As forewarned by Governor Kashim Ibrahim, the politically versatile Kano people refused to stomach the audacity and arrogance of the Sokoto man who had done what no other person, whether living or dead, foreign or indigenous, had ever done to any Emir of Kano, that is, remove him from office. Thereupon, an announcement of the founding of a political party, the Kano Peoples Party (KPP), was made on Tuesday, 16th April, 1963. Mallam Bello Abdulkadiri became the President of the new party while Mallam Ali Wazirichi emerged as its Secretary-General.
Beneath the gloss of the new party’s claim of wide supporter-ship base outside the province of Kano, it was certainly evident that its real popularity was from within Kano and that a breakaway faction of the ruling NPC which represented the youth wing had become impatiently angry under the Sardauna’s growing autocracy even before the KPP was formed. The youth wing too constituted itself into a party in Kano known as the Northern Youth Movement. But of the two, the greater challenge to the NPC in Kano came from the KPP which had 36, 423 registered members within months of its establishment.
The KPP was unequivocal in its representation of Kano nationalism as well as its resentment against people from outside the province whose penchant was to lord it over Kano people due to the patronage of the Sardauna. All this was in spite of Kano being the economic nerve centre of the North that produced the wealth which the Sardauna now used to undermine its positional primacy in the North.
In 1963, the Kano Peoples Party soon got in touch with other political dissidents in the North to form what was called the ‘Northern Progressive Front’ as a major opposition to the NPC. The Progressive Front consisted of the Northern Element People’s Union led by Alhaji Aminu Kano (1920-1983), the United Middle Belt Congress led by J.S. Tarka (1932-1980), the Kano-based Northern Youth Movement, the Zamfara Common People’s Party, the Nigerian Tin Mines Workers’ Union, the Middle Belt Tin Mines Workers’ Union and the Northern Federation of Labour.
They claimed in their manifesto that the decision of all progressive forces in the region to come under one political umbrella stemmed from their unanimity of purpose against feudalism and imperialism, which the NPC symbolized in the North. This, they posited, was predicated on the conviction of the parties and organizations that as long as those opposed to oppression, suppression, and exploitation in Nigeria remained disunited in waging a concerted effort and determined struggle against the forces of reaction and oppression which the NPC represented, so long will the good people of Nigeria struggle under the jackboot of feudal oppression.
They aimed amongst other things, from striving to abolish or reform the judicial system which they claimed had been oppressively abused by the reactionary elements in the NPC, to wanting to emancipate women, ensure rapid economic development of the North, agitate for state creation which will particularly include Kano state.
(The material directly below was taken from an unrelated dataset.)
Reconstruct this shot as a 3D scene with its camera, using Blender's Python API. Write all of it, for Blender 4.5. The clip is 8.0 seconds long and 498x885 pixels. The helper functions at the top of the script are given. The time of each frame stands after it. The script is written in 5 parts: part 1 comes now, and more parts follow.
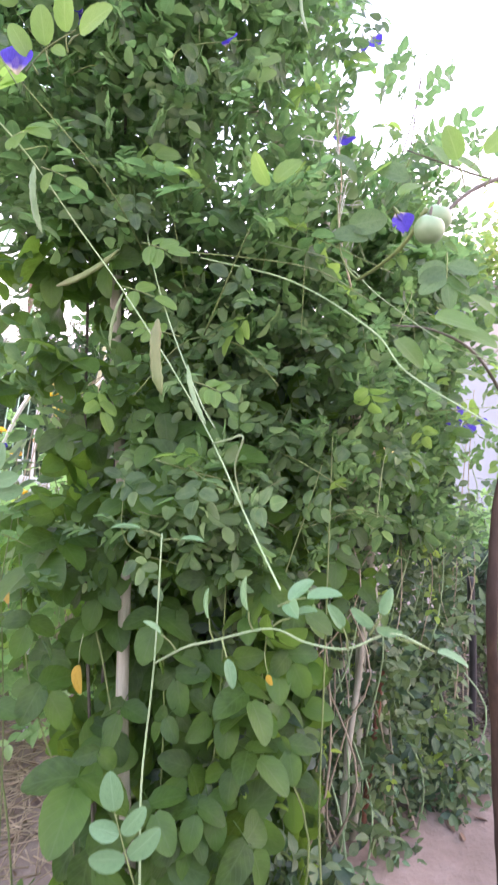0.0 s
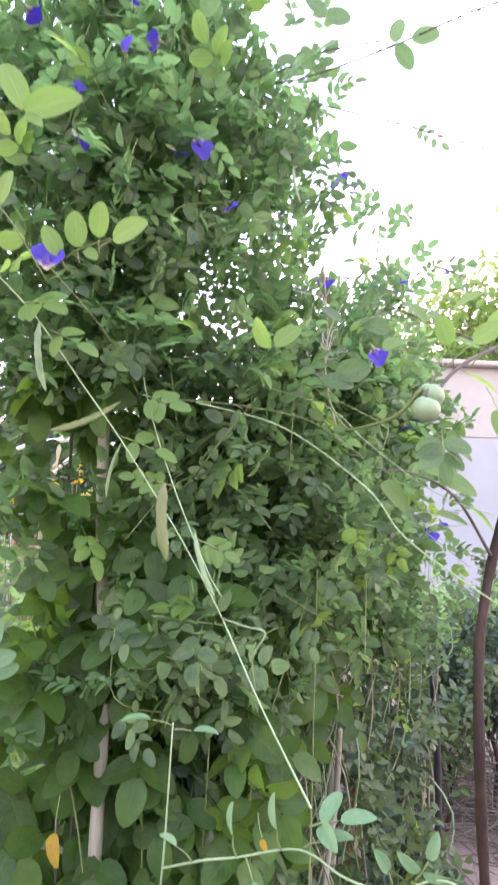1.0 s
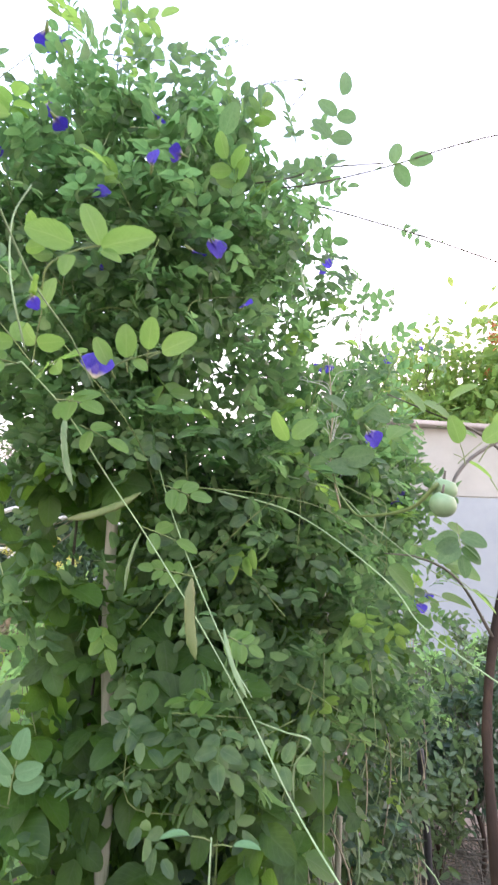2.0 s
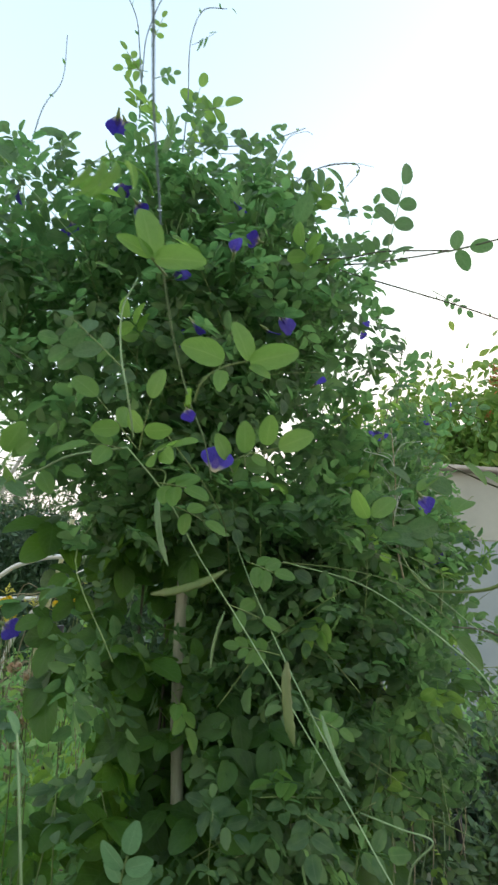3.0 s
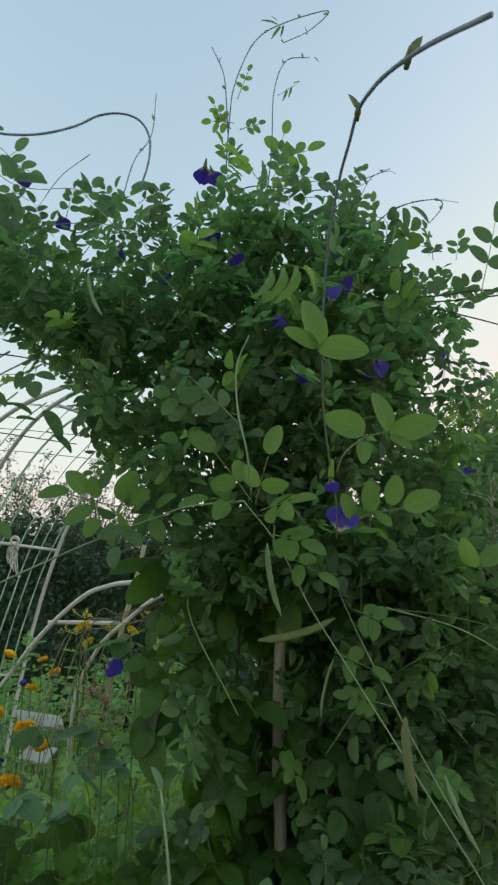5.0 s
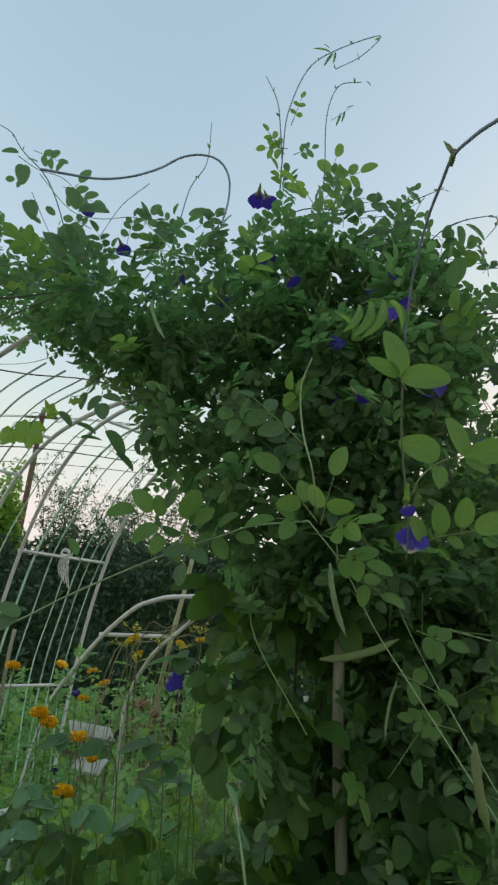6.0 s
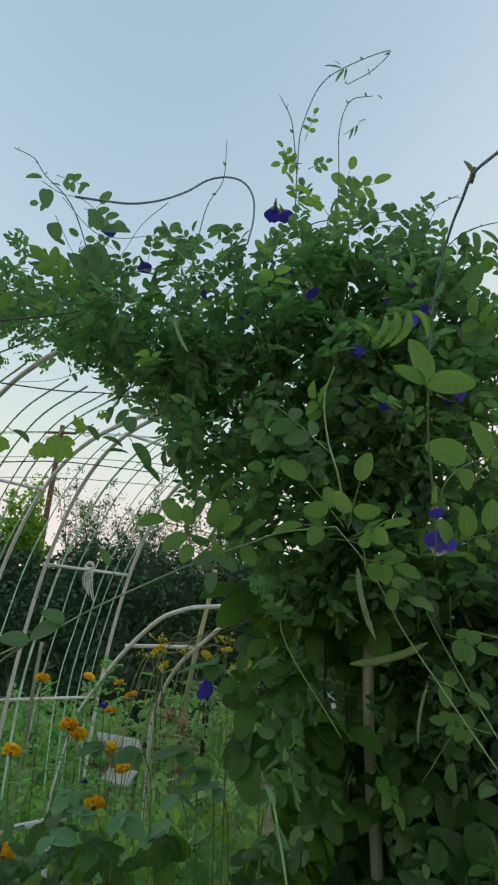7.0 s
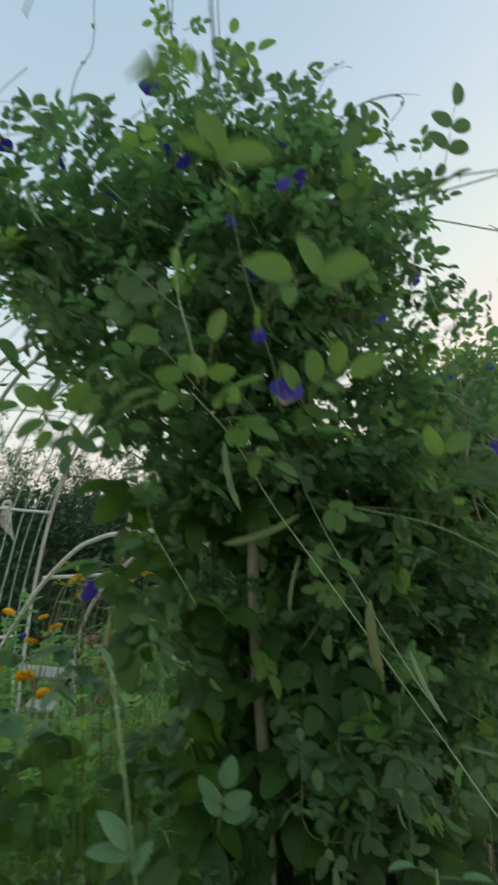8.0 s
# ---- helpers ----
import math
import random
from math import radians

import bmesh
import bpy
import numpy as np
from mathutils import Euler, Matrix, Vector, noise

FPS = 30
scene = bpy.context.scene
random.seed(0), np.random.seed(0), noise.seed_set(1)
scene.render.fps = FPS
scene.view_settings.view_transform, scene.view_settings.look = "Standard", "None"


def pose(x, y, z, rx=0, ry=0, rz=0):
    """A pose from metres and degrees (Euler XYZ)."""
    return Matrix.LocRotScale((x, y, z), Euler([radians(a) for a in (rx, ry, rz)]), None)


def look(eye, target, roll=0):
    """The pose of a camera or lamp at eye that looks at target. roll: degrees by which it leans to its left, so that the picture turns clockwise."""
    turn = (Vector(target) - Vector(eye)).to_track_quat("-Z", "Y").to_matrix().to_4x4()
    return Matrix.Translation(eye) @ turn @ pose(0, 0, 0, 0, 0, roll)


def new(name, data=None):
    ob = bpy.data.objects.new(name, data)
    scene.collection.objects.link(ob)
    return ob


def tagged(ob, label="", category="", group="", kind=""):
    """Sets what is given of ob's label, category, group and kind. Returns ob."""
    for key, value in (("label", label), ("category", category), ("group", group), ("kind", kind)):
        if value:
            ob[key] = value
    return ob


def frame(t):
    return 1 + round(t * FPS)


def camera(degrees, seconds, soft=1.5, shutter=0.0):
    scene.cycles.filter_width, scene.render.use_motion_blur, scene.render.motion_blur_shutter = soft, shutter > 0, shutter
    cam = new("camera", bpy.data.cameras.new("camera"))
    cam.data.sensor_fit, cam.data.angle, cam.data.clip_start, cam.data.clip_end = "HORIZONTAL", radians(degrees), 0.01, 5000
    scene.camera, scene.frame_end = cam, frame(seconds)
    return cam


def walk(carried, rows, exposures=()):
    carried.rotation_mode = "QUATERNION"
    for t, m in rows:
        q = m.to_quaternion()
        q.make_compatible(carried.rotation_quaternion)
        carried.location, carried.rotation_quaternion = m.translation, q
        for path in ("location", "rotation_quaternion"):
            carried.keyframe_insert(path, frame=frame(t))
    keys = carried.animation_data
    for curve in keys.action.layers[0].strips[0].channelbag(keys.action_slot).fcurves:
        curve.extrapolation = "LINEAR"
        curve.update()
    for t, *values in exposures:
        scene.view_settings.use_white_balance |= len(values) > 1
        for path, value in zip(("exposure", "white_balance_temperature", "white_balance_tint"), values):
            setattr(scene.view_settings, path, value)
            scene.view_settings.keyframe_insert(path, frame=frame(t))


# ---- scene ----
cam = camera(48.8, 8.0, 2.3, 0.4)
EXPOSURES = [(0.0, 4.8, 6200, 45), (1.2, 4.7, 6200, 45), (2.5, 3.95, 6300, 17), (3.0, 3.2, 6350, 7), (3.5, 2.72, 6300, 4), (4.2, 2.46, 6300, 3), (5.3, 2.35, 6350, 4), (7.5, 2.25, 6350, 5), (8.0, 2.38, 6400, 5)]
PATH = [
    (0, (0.037, 0.003, 1.333), (-0.01, 2.002, 1.367), 1.1),
    (0.5, (-0.019, 0.022, 1.41), (0.04, 2.017, 1.532), 2.0),
    (1, (-0.075, -0.018, 1.516), (0.082, 1.961, 1.754), 1.4),
    (1.2, (-0.092, -0.033, 1.534), (0.098, 1.938, 1.814), 1.2),
    (2.3, (-0.239, -0.044, 1.6), (0.067, 1.874, 2.074), 1.1),
    (2.5, (-0.27, -0.044, 1.615), (0.036, 1.869, 2.112), 1.2),
    (3, (-0.375, -0.067, 1.652), (-0.079, 1.831, 2.21), 1.6),
    (3.5, (-0.413, -0.079, 1.667), (-0.154, 1.814, 2.257), 1.9),
    (4, (-0.439, -0.075, 1.678), (-0.226, 1.821, 2.278), 2.1),
    (4.2, (-0.463, -0.066, 1.68), (-0.249, 1.829, 2.284), 2.1),
    (5.3, (-0.503, -0.096, 1.713), (-0.432, 1.81, 2.317), 3.0),
    (5.5, (-0.513, -0.094, 1.71), (-0.469, 1.808, 2.327), 3.3),
    (6, (-0.546, -0.113, 1.712), (-0.569, 1.782, 2.354), 3.9),
    (6.5, (-0.54, -0.127, 1.709), (-0.619, 1.756, 2.377), 3.9),
    (7, (-0.563, -0.137, 1.7), (-0.649, 1.745, 2.374), 3.1),
    (7.5, (-0.564, -0.148, 1.701), (-0.583, 1.751, 2.329), 1.4),
    (7.8, (-0.47, -0.103, 1.686), (-0.413, 1.847, 2.128), -0.1),
    (8, (-0.403, -0.024, 1.589), (-0.278, 1.911, 2.079), -1.1),
]
walk(cam, [(t, look(eye, target, roll)) for t, eye, target, roll in PATH], EXPOSURES)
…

But it was an ironical twist of history that what essentially was a working class movement was anchored to the prestige of the deposed emir, Alhaji Muhammadu Sanusi, who himself had been one of the greatest supporters of the politics of reaction and intolerance in Northern Nigeria.
Nothing could be far from the truth to suggest that the deposed emir was involved in the politics of the KPP, but the sympathy for him and his cause coupled with the general reading that his dethronement was an insult to all Kano people, merely helped to aggravate the situation even further. As a result, Alhaji Muhammadu Sanusi exercised considerable restraint, refusing to champion the cause of Kano nationalism, exclusiveness and opposition to what was termed Sokoto arrogance which the Sardauna represented. But he could also have restrained himself probably due to the secret threat of prosecution which Ahmadu Bello had issued against him since his offence was said to be an indictable one, and that if he behaved himself, he certainly would be let off the hook and saved the indignity of a celebrated and scandalous trial. It could also have been the deep-seated commitment to traditional institutions in the North, a system he had spent his entire life to uphold, which forced him to accept his terrible predicament with equanimity
Whatever was responsible for his acquiescence, the leadership of KPP was left to its own resources. These resources, material and human, were not great at all, and definitely could not match those at the disposal of the regional government. Political witch-haunting soon became the order of the day: members of the Kano People’s Party were quickly hounded out of jobs and the economic interests of many of them were greatly hamperedthe last straw being the withdrawal of the trade permits of some of their financial sponsors and backers. A stitch in time, they say, saves nine. The crowning of a new emir in the person of Alhaji Ado Bayero (b.1930), previously Nigeria’s ambassador to the Republic of Senegal, calmed the troubled political waters of Kano. and so, the government was able to nip political radicalism in Kano in the bud.
The dirty work of the regional government was completed by its well tried Native Administration judicial machine (the Alkali Court) which tried the entire executive committee of the KPP in June 1963, and committed them to prison forthwith for using abusive and ‘annoying language’ in references to the Premier, Alhaji Ahmadu Bello. That’s how the KPP was stopped in its track and the Sardauna’s victory over the Emir of Kano was total.
This victory, at once, signaled to all other emirs that the Premier was a Babanemir and would not brook any challenge to his own power which he saw as being independent of the support previously given him by the emirs. The fear of the Sardauna soon became the beginning of wisdom and he seemed to be saying to the emirs: ‘Follow my religious and political direction if you wished to retain your positions.’ The question of who was in charge was no longer in doubt. The Sardauna retained control and his prestige increased all over the North and nobody dared cross swords with him again.